The Commissioner called the MP’s conduct an “egregious case of paid advocacy” and said he had “repeatedly used his privileged position to benefit two companies for whom he was a paid consultant, and that this has brought the house into disrepute”.

The standards committee ruled Mr Paterson should be suspended from the Commons for 30 sitting days.

In a lengthy rebuttal, Mr Paterson said he rejected the commissioner’s findings and the investigation had been biased from the beginning.

He also added: “On a personal level, the cost to me and my three grown-up children from the manner of this investigation has been catastrophic.

“Last summer, in the midst of the investigation, my wife of 40 years, Rose, took her own life. We will never know definitively what drove her to suicide, but the manner in which this investigation was conducted undoubtedly played a major role.”

He said his late wife asked him “every weekend” about the inquiry, and was “convinced that the investigation would go to any lengths to somehow find me in the wrong.”

The MP added: “The longer the investigation went on and the more the questions went further and further from the original accusations, the more her anxiety increased.  

“She felt beleaguered as I was bound by confidentiality and could not discuss this Inquiry with anyone else.”

He said his wife was “convinced” the inquiry would ruin his reputation and he would be forced to resign, and she would also have to give up her roles as Chairman of Aintree Racecourse and a Steward of the Jockey Club “of which she was rightly enormously proud.”

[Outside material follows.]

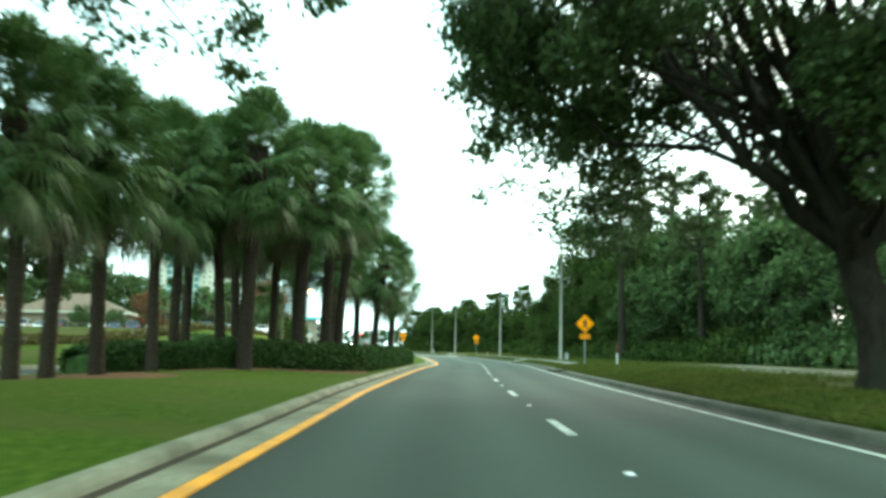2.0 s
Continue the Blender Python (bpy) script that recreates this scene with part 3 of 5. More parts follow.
tip_line = [tuple(at(y, u)[:2]) for y, u in ((22.5, -3.9), (23.15, -4.02), (23.55, -4.3), (23.95, -4.66), (24.2, -5.0), (24.3, -5.35))]
offset_sweep("nose_line_yellow", smooth_path(tip_line, 0.2, 2), [(-0.06, 0.02), (-0.05, 0.032), (0.05, 0.032), (0.06, 0.02)], M_YELLOW, road)
# white line along the slanting front of the planted median
wl_pts = [tuple(at(y, u)[:2]) for y, u in ((NB + 0.6, -4.0), (NB - 0.9, -5.4), (NB - 3.0, -9.5), (NB - 4.9, -15.0))]
offset_sweep("opening_line_white", smooth_path(wl_pts, 0.4, 2), [(-0.07, 0.008), (-0.06, 0.017), (0.06, 0.017), (0.07, 0.008)], M_WHITE, road)
# zebra crossing
v, f = paint_box(197.7, 197.95, -3.8, 3.6)
tagged(obj("crossing_line", v, f, M_WHITE, road), "white crossing line")
v, f = paint_box(200.6, 200.85, -3.8, 3.6)
tagged(obj("crossing_line", v, f, M_WHITE, road), "white crossing line")
for u in (-2.3, -0.15, 2.1):
    vs = []
    for z in (0.006, 0.024):
        for y, uu in ((197.95, u), (197.95, u + 0.62), (200.6, u + 0.62), (200.6, u)):
            p = at(y, uu)
            vs.append((p.x, p.y, z))
    tagged(obj("crossing_bar", vs, f, M_WHITE, road), "white crossing bar")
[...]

The MP added that “no other MP should ever again be subject to this shockingly inadequate process” and said: “ As in normal judicial proceedings, MPs subject to investigations must have a chance to see their evidence fully considered.

“There must be no mystery about interpretations of law that investigations apply.

“The Committee for Standards has been clear that the Office of the Commissioner is under an obligation to respond to points made by MPs under investigation. Normal judicial processes, such as the levelling of charges and the interviewing of witnesses, must be followed.

“If witness evidence is not challenged, it must stand.  It is absolutely extraordinary that not one of the 17 witnesses, all of whom supported my narrative, were never contacted let alone spoken to by the Commissioner or the Committee.”

He insists that he “acted properly, honestly and within the Rules.”